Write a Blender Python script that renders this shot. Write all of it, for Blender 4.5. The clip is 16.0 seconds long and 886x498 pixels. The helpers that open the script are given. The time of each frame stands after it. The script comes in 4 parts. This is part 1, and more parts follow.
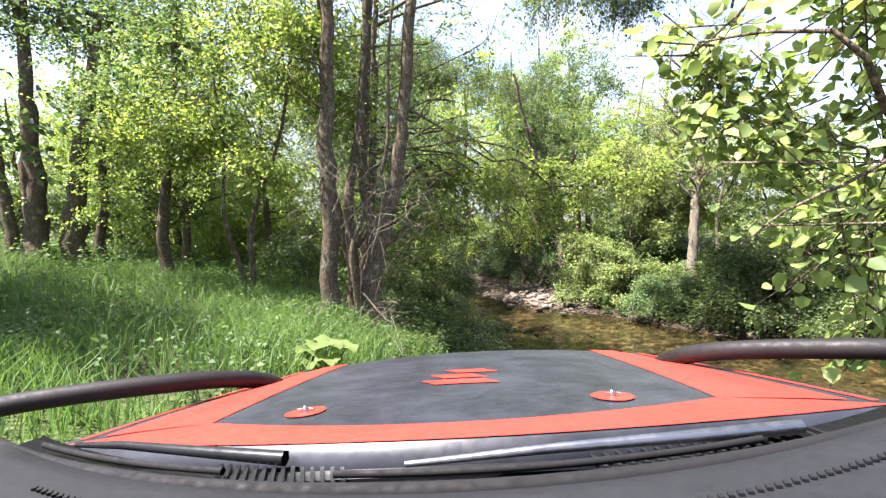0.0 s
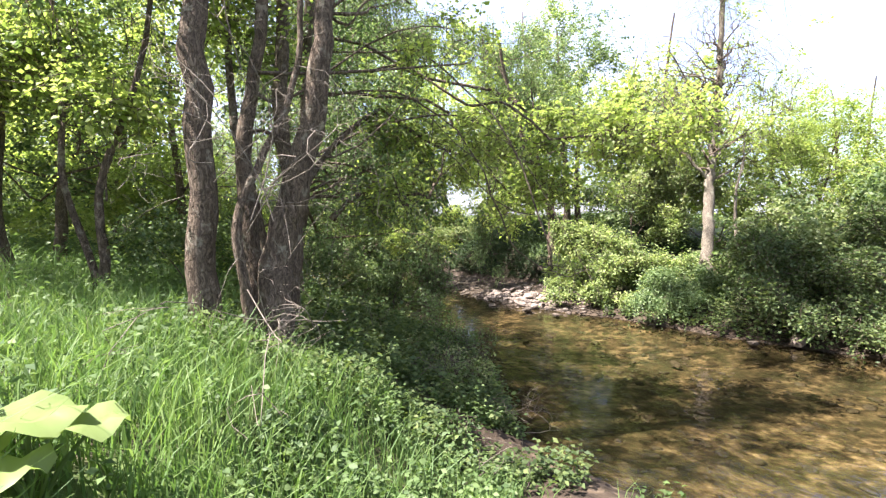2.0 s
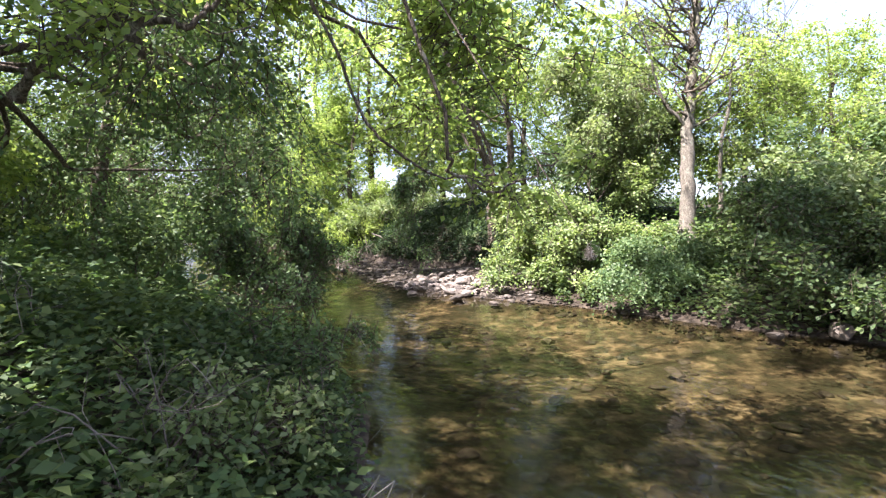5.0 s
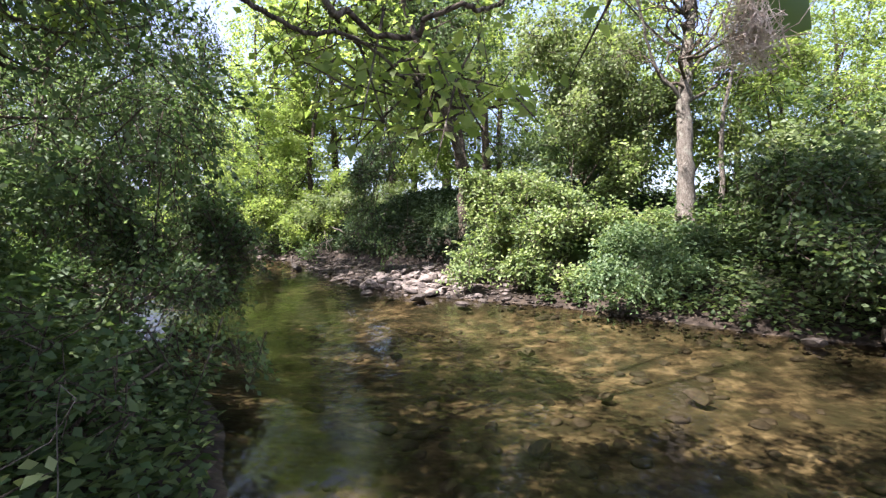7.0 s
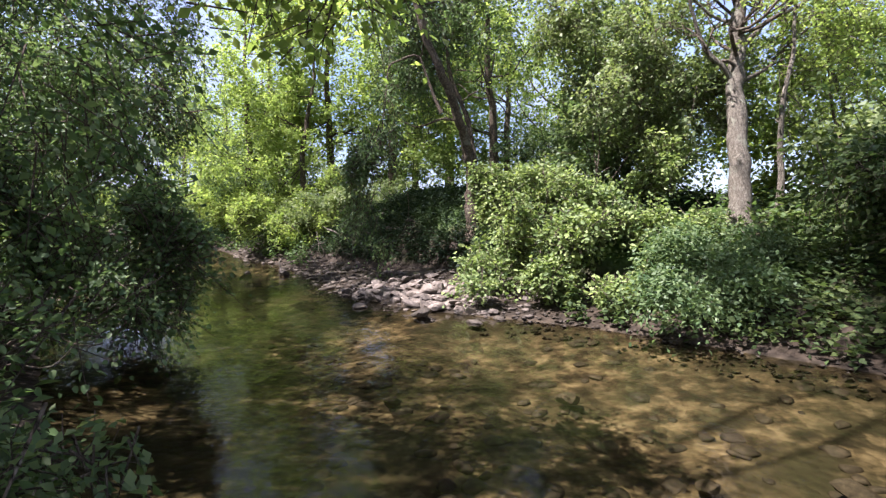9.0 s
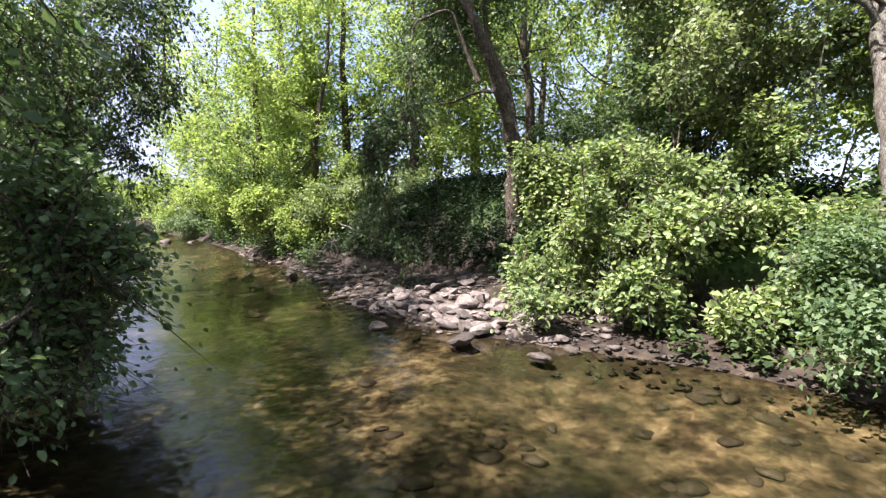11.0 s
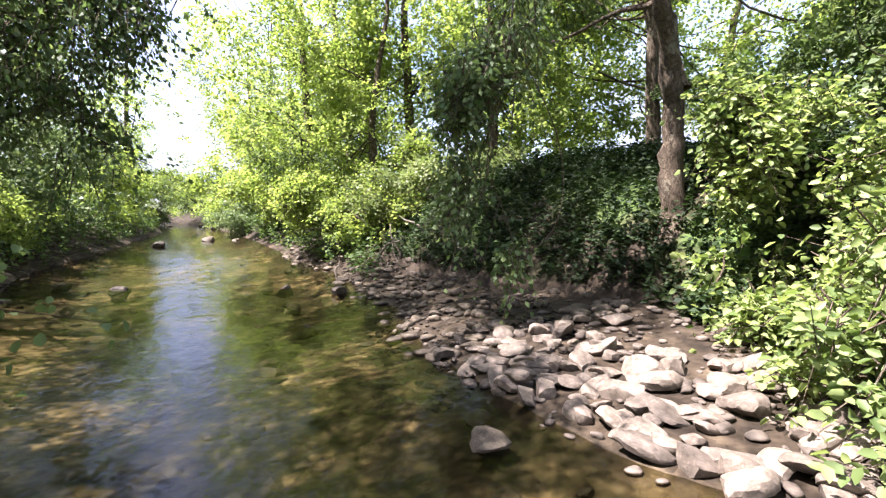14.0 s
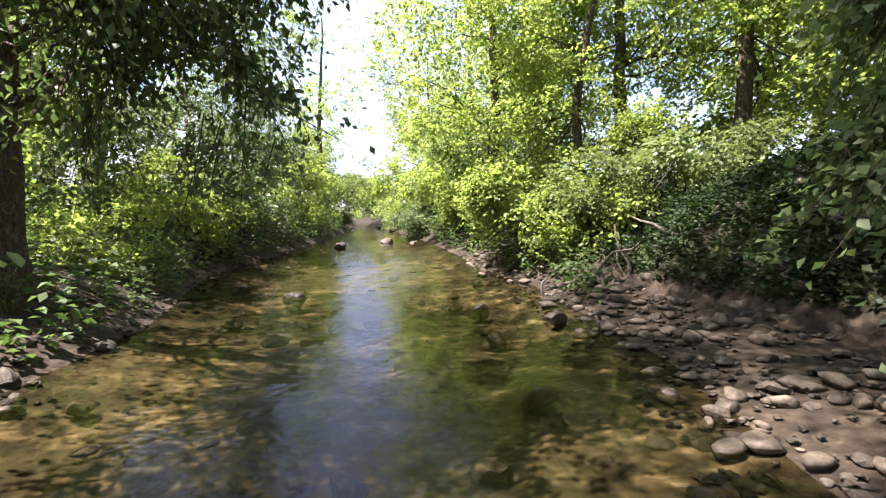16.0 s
= = = = =
Problem statement — Copy all the data exactly as written, but skip any picture.

Response to this task —
Write a Blender Python script that renders this shot. Write all of it, for Blender 4.5. The clip is 16.0 seconds long and 886x498 pixels. The helpers that open the script are given. The time of each frame stands after it. The script comes in 4 parts. This is part 1, and more parts follow.
0.0 s
2.0 s
5.0 s
7.0 s
9.0 s
11.0 s
14.0 s
16.0 s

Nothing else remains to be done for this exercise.